Faced with his own deadline to double down or stand down against Iran Tuesday night, President Donald Trump blinked.
Announcing a two-week ceasefire subject to Iran’s “COMPLETE, IMMEDIATE, and SAFE OPENING of the Strait of Hormuz,” Trump posted on social media that “we have already met and exceeded all Military objectives, and are very far along with a definitive Agreement concerning Longterm PEACE with Iran, and PEACE in the Middle East.”
There’s a fundamental obstacle to an enduring end to this conflict.
On the one hand, it’s great that Trump’s threatened military operations against Iranian power plants and other infrastructure have been at least temporarily halted. And the president’s claim to have received a 10-point proposal from Iran that he called a “workable basis on which to negotiate” is a positive step. But there’s a fundamental obstacle to an enduring end to this conflict: Trust is nonexistent, and none of the major disputes powering hostilities has been resolved yet.
Block out the noise and it’s clear that Trump had three options with respect to Iran: escalate, pull back or negotiate. But for a variety of reasons, the president who prides himself on being a dealmaker had no viable path to a comprehensive agreement in a short time frame. The U.S. and Iran have spent the past 24 hours swapping proposals through intermediaries with the goal of establishing a short-term ceasefire that partially reopens the Strait of Hormuz and establishes more time for a full settlement.
Although a temporary agreement was reached, no one should forget: The Iranian regime, fighting for its life, has good reason to be skeptical of any Trump promise. Twice in the past year, the U.S. and Israel bombed Iran (first last June, then in February) while the diplomatic process was underway. That’s why Iran is pushing for security guarantees that Trump and Israeli Prime Minister Benjamin Netanyahu won’t return to conflict at some future point. This issue is unlikely to disappear over the next two weeks. Other Iranian demands, such as an end to Israeli attacks against Hezbollah in Lebanon and the establishment of a joint Iranian-Omani tolling system in the Strait of Hormuz, suggest the regime believes it retains the upper hand.
When Trump was asked Monday whether he envisioned the conflict winding down or escalating, the president’s answer was telling: “I can’t tell you. I don’t know.” Trump’s shifting objectives — preventing Iran from acquiring a nuclear weapon, degrading Iran’s military capacity or getting more oil and gas into the global market — have narrowed his options by making it harder to point to one repeated talking point and declare victory.

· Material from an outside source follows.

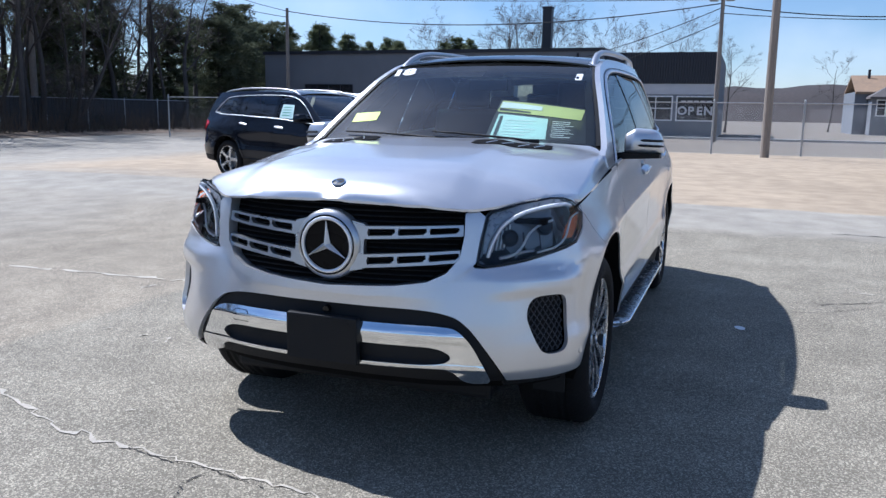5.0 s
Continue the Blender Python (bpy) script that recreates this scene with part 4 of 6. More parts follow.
for x, y, turn, size in ((20.5, -27.5, 0, 1.0), (17.5, -28.5, 100, 1.1), (15.0, -29.5, 220, 0.95), (23.5, -28.5, 60, 1.1), (12.6, -29.0, 300, 0.8), (18.8, -31.5, 160, 1.2), (26.5, -29.0, 20, 1.1), (-27.5, -31.5, 50, 0.6), (-13.5, -29.8, 80, 0.55), (-4.2, -28.6, 10, 0.5), (14.0, -32.5, 30, 1.1), (22.0, -33.0, 200, 1.2), (-18.3, -33.6, 15, 0.75), (-20.2, -34.2, 130, 0.85), (-16.6, -34.3, 250, 0.7), (-22.4, -34.0, 75, 0.7)):
    plant(KINDS[6], x, y, turn, size)
for kind, x, y, turn, size in ((0, -17.4, -36.0, 20, 0.8), (1, -19.3, -38.5, 140, 0.85), (2, -21.4, -37.0, 260, 0.9), (0, -15.8, -38.0, 200, 0.8), (1, -23.6, -40.0, 80, 0.9), (2, -18.4, -41.0, 310, 0.85)):
    plant(FAR[kind], x, y, turn, size)
for k in range(40):
    x = rng.uniform(-48, -23)
    plant(rng.choice((FAR[0], FAR[1], FAR[2], KINDS[2], KINDS[5], KINDS[5])), x, rng.uniform(-46, -33) - max(0, -x - 34) * 0.3, rng.uniform(0, 360), rng.uniform(0.75, 1.05))
for k in range(8):
    plant(rng.choice(FAR), rng.uniform(-21, 3.0), rng.uniform(-45, -36), rng.uniform(0, 360), rng.uniform(0.6, 0.85))
for k in range(22):
    plant(rng.choice(FAR), rng.uniform(-46, 8.0), rng.uniform(-70, -50), rng.uniform(0, 360), rng.uniform(0.75, 1.0))
for k in range(24):
    plant(rng.choice(FAR), rng.uniform(-30, 40), rng.uniform(-95, -68), rng.uniform(0, 360), rng.uniform(0.6, 0.85))
for x, y, size in ((-80, 17.5, 0.62), (-83, 19.5, 0.7), (-88, 18, 0.72), (-90, 23, 0.66), (-60, -9, 0.7), (-60, -5, 0.65), (-62, -16, 0.75), (-66, 0, 0.6), (-80, 9, 0.6), (-82, 20.5, 0.6), (-78, 24, 0.5), (-86, 22, 0.62), (-88, -26, 1.0), (-90, -24, 1.1), (-86, -22.5, 1.0), (-92, -21, 1.12), (-88, -19, 0.95), (-94, -27, 1.0), (-92, -32, 0.9), (-96, -38, 0.95), (-90, -16, 0.85), (-62, -19, 0.7), (-90, 50, 0.9), (-88, 56, 0.95), (-96, 62, 1.05), (-96, 74, 1.1), (-98, 84, 1.15), (-92, 48, 0.85), (-100, 92, 1.2), (-97, 68, 1.0), (-99, 79, 1.1)):
    plant(rng.choice(FAR), x, y, rng.uniform(0, 360), size)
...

Despite the latest pause, U.S. escalation — not just Trump threats to bomb Iranian power plants and bridges but also the possibility of deploying U.S. ground forces — can’t be ruled out. Escalation, however, comes with high risks for both the U.S. and the broader Middle East. Bombing Iranian power plants and other infrastructure would not merely plunge the Iranian people into darkness but would also make later reconstruction efforts harder. On top of contradicting U.S. officials’ professed concern for the Iranian people’s welfare, it would also undercut any support for the conflict that remains among the Iranian population, which only stands to benefit the regime.